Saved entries
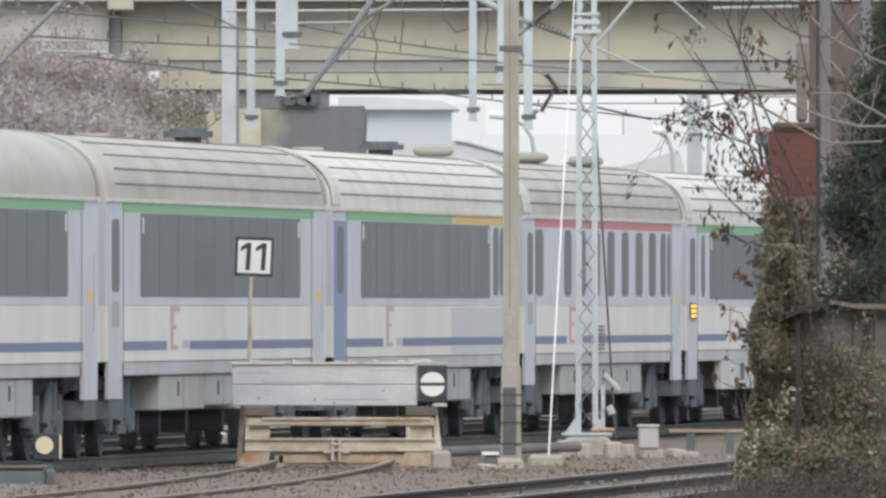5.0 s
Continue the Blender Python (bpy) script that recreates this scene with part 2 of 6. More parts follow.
def ground_sheet():
    bm = bmesh.new()
    xs = [-2500, -600, -120, -40, -20] + [-12 + 0.5 * i for i in range(61)] + [26, 60, 150, 600, 2500]
    ys = [-300, 0, 80, 140] + [160 + 1.5 * i for i in range(160)] + [410, 430, 460, 520, 700, 1200, 2600, 4800]
    grid = []
    for y in ys:
        row = []
        for x in xs:
            z = ground_z(y)
            if 150 < y < 420 and -13 < x < 19:
                z += 0.03 * noise.noise(Vector((x * 0.9, y * 0.25, 0))) + 0.02 * noise.noise(Vector((x * 3, y * 1.1, 4)))
            row.append(bm.verts.new((x, y, z)))
        grid.append(row)
    for a, b in zip(grid, grid[1:]):
        for i in range(len(xs) - 1):
            bm.faces.new((a[i], a[i + 1], b[i + 1], b[i]))
    return tagged(part("ground", bm, M_GROUND), "brown ballast and bare soil of a railway yard", "ground", kind="structure")


ground_sheet()

M_HAZE = material("pale_sky", (0.1, 0.1, 0.1), 1.0, vary=0.02, emit=(0.88, 0.90, 0.91), emit_strength=0.69)
sky_sheet = tagged(part("backdrop", boxes((-400, 400, 3000, 3001, -5, 260)), M_HAZE), "pale overcast sky beyond the town", "sky", kind="structure")

RAIL = [(-0.07, -0.15), (0.07, -0.15), (0.07, -0.135), (0.012, -0.11), (0.012, -0.045), (0.036, -0.03), (0.036, 0), (-0.036, 0), (-0.036, -0.03), (-0.012, -0.045), (-0.012, -0.11), (-0.07, -0.135)]


def sweep(profile, pts, mat, top, name, parent, side):
    """A rail along a plan curve, offset sideways."""
    bm = bmesh.new()
    rings = []
    for i, (x, y, z) in enumerate(pts):
        x0, y0, _ = pts[max(i - 1, 0)]
        x1, y1, _ = pts[min(i + 1, len(pts) - 1)]
        d = Vector((x1 - x0, y1 - y0, 0)).normalized()
        nrm = Vector((d.y, -d.x, 0))
        rings.append([bm.verts.new(Vector((x, y, z)) + nrm * (side + p) + Vector((0, 0, q))) for p, q in profile])
    k = len(profile)
    for a, b in zip(rings, rings[1:]):
        for i in range(k):
            j = (i + 1) % k
            f = bm.faces.new((a[i], a[j], b[j], b[i]))
            if i == 6:
                f.material_index = 1
    bmesh.ops.recalc_face_normals(bm, faces=bm.faces)
    ob = part(name, bm, mat, parent)
    ob.data.materials.append(top)
    return ob


SLEEPER_MESH = None


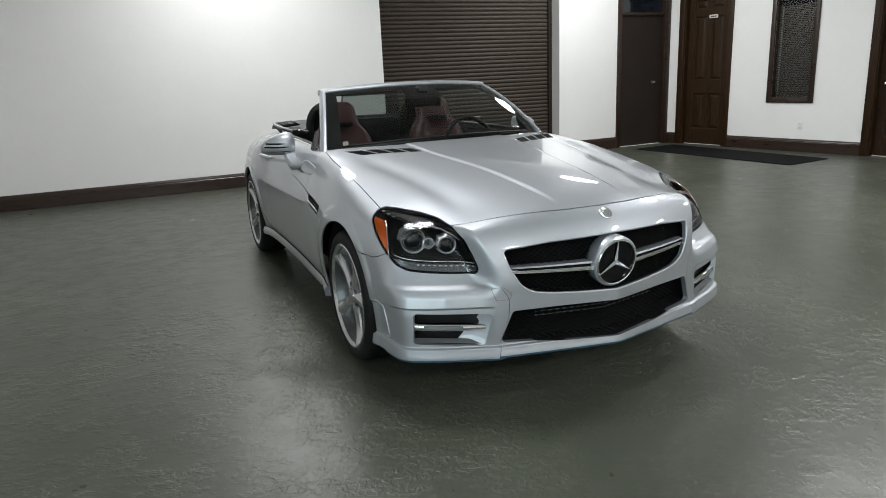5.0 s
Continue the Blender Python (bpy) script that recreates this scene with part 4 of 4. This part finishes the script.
for sign in (1, -1):
    wheel(.852, AXLE_F, sign), wheel(.862, AXLE_R, sign)
    for y, r in ((-.035, .372), (2.41, .365)):
        # wheel housing
        arc = np.linspace(-.11 * math.pi, 1.11 * math.pi, 32)
        rows = [[(sign * x, y + r * math.cos(t), .322 + r * math.sin(t)) for x in (.45, .70, .862)] for t in arc]
        v, f = loft(rows, cap=False, closed=False)
        liner = mesh_object("wheel_housing", v, f, BLACK, car, "black wheel-housing liner", smooth=60)
        mesh_object("housing_back", [(sign * .45, y + r * math.cos(t), .322 + r * math.sin(t)) for t in arc], [tuple(range(len(arc)))], BLACK, liner, smooth=0)
    # side skirt
    rows = []
    for y in np.linspace(.345, 2.06, 24):
        flare = .014 * math.exp(-((y - .345) / .12) ** 2) + .010 * math.exp(-((y - 2.06) / .2) ** 2)
        x = float(side_width(np.array(y), np.array(.27))) + .002
        rows.append([(sign * (x + a), y, z) for a, z in ((-.06, .285), (-.004, .275), (.002 + flare * .4, .264), (.006 + flare * .7, .246), (.002 + flare * .7, .220), (-.02, .213), (-.08, .213))])
    v, f = loft(rows)
    mesh_object("skirt_joint", *tube([(r[1][0] + sign * .0015, r[1][1], r[1][2] + .001) for r in rows], .0035, 6), GAP, car, "dark joint above the side skirt", smooth=60)
    mesh_object("side_skirt", v, f if sign < 0 else [tuple(reversed(g)) for g in f], PAINT, car, "silver side skirt", smooth=35)
# plain black block under the shell, added to keep light out
part("underbody", boxed((-.60, -.66, .215), (.60, 3.0, .42), .03), GAP, car, "black block for the underbody, shutting out light")

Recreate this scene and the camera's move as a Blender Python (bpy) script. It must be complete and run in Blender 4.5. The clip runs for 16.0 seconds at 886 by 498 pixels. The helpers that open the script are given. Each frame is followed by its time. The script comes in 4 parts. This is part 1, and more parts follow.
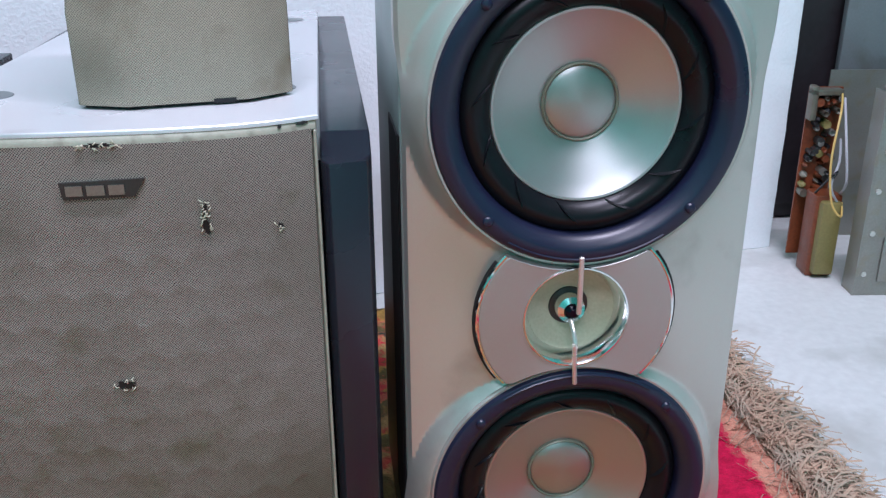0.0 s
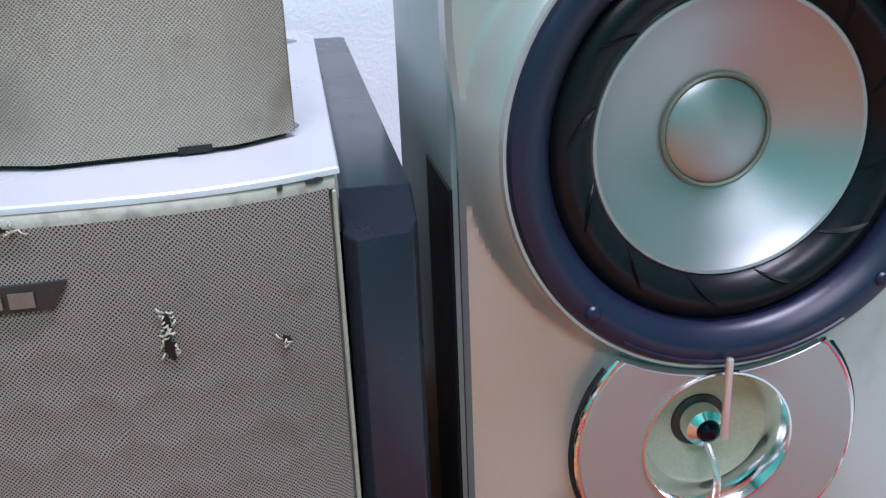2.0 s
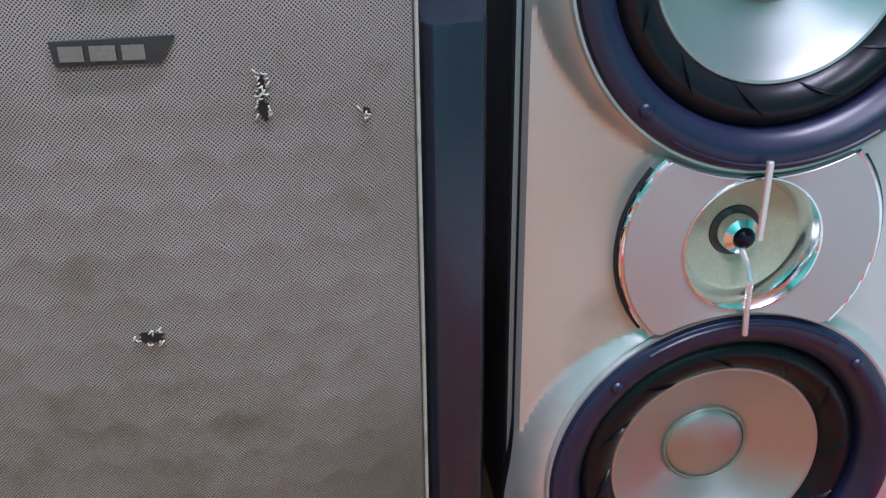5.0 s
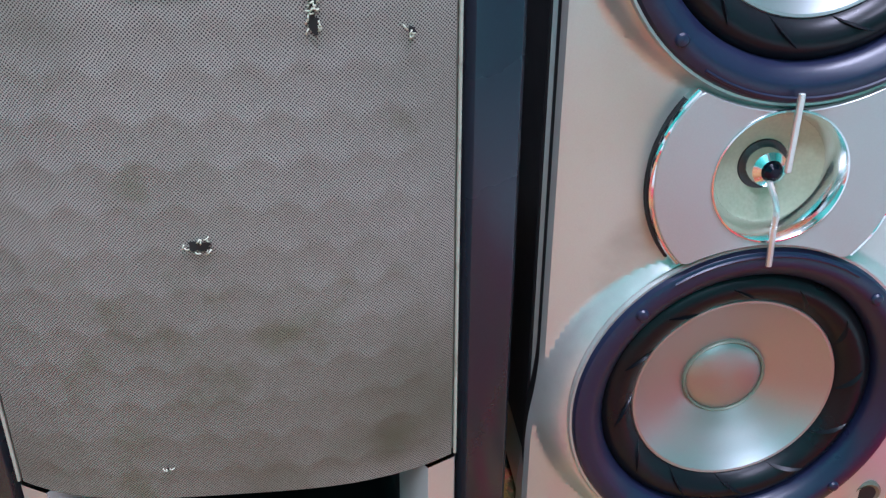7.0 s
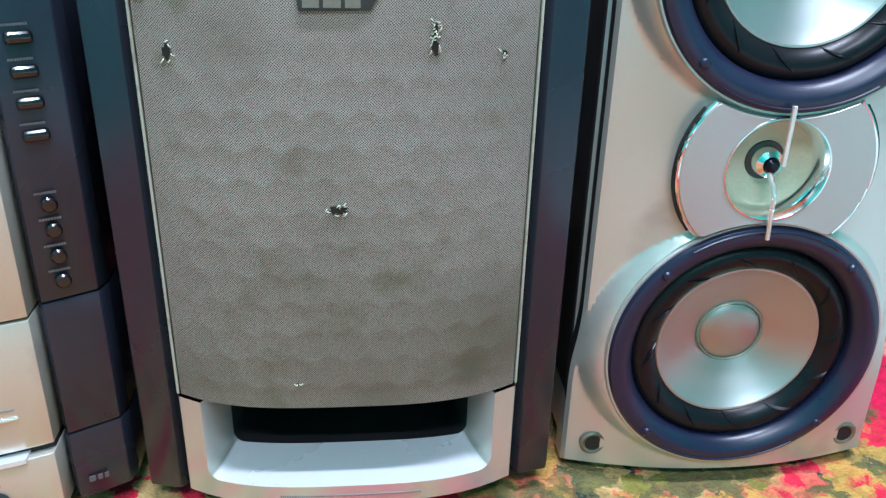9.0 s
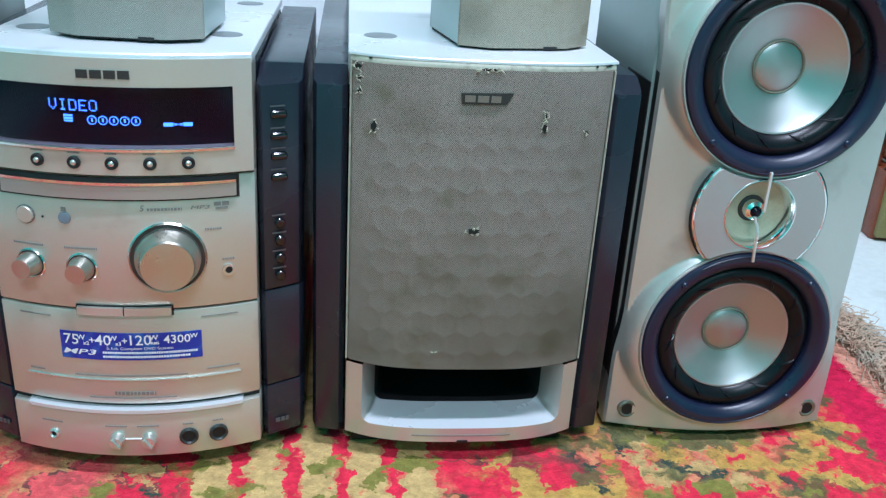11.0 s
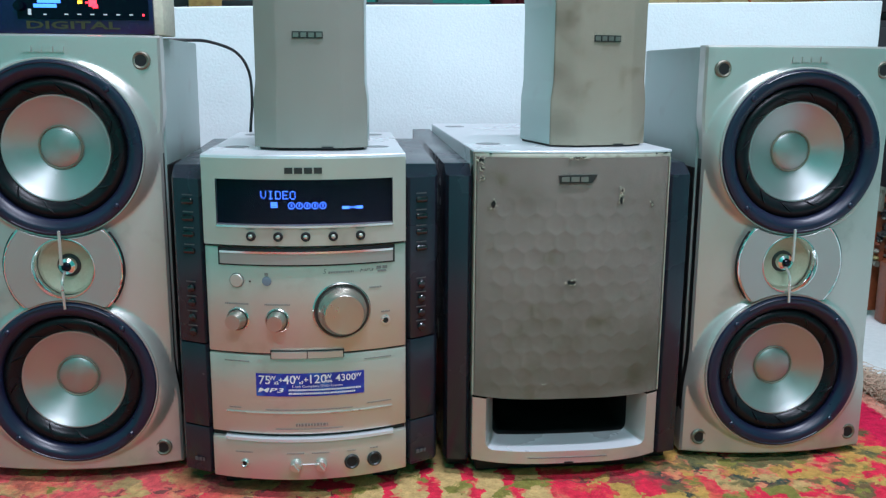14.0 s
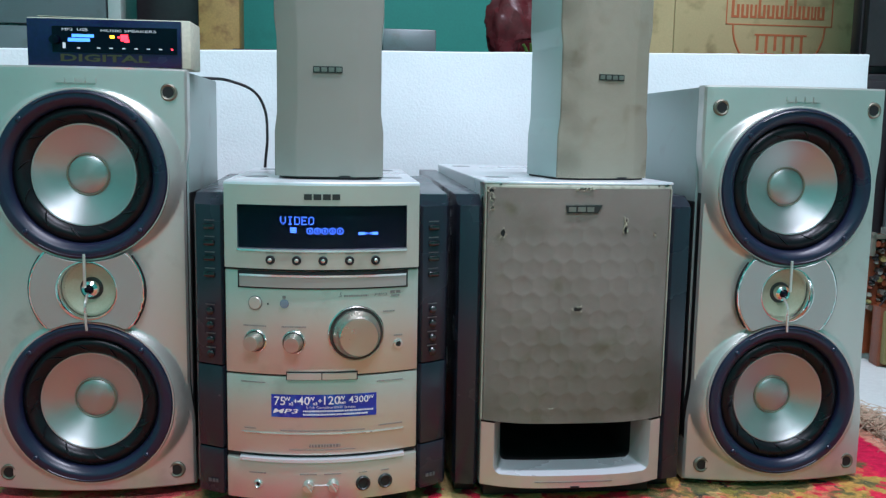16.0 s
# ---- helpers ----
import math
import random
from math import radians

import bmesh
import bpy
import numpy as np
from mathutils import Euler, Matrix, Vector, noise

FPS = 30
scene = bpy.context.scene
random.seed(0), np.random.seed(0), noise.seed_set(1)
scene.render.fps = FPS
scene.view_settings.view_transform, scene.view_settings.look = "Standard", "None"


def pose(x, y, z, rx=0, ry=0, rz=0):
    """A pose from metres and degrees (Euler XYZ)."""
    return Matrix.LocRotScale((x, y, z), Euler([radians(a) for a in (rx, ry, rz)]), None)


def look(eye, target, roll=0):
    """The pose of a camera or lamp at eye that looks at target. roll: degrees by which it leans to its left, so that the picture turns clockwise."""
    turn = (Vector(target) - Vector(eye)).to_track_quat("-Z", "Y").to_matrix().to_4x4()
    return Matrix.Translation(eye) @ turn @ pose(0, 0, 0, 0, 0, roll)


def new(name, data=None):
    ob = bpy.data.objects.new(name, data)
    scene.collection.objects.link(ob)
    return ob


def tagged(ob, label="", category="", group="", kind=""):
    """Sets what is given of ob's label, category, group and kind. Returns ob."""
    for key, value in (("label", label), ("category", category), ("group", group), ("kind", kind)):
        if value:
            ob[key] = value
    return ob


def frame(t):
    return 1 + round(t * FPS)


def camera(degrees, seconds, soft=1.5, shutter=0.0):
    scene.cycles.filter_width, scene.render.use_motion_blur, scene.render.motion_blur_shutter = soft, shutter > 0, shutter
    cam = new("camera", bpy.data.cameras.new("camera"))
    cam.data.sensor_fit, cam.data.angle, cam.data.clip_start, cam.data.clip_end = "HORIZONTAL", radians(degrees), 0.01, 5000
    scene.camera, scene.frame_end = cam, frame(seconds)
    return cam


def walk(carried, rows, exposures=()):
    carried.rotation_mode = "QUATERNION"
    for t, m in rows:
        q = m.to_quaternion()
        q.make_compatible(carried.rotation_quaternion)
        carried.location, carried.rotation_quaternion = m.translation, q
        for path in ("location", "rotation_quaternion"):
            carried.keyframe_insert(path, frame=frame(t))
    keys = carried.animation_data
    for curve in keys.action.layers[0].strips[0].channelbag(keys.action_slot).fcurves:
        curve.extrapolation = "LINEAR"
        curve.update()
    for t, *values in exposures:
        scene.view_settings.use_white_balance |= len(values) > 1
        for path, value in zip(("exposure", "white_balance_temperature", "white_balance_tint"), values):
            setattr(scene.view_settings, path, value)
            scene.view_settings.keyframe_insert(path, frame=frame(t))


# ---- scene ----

EXERCISE: Identify each line of the material where the word "seconds" shows up, and copy it.

FULL SOLUTION:
Recreate this scene and the camera's move as a Blender Python (bpy) script. It must be complete and run in Blender 4.5. The clip runs for 16.0 seconds at 886 by 498 pixels. The helpers that open the script are given. Each frame is followed by its time. The script comes in 4 parts. This is part 1, and more parts follow.
def camera(degrees, seconds, soft=1.5, shutter=0.0):
    scene.camera, scene.frame_end = cam, frame(seconds)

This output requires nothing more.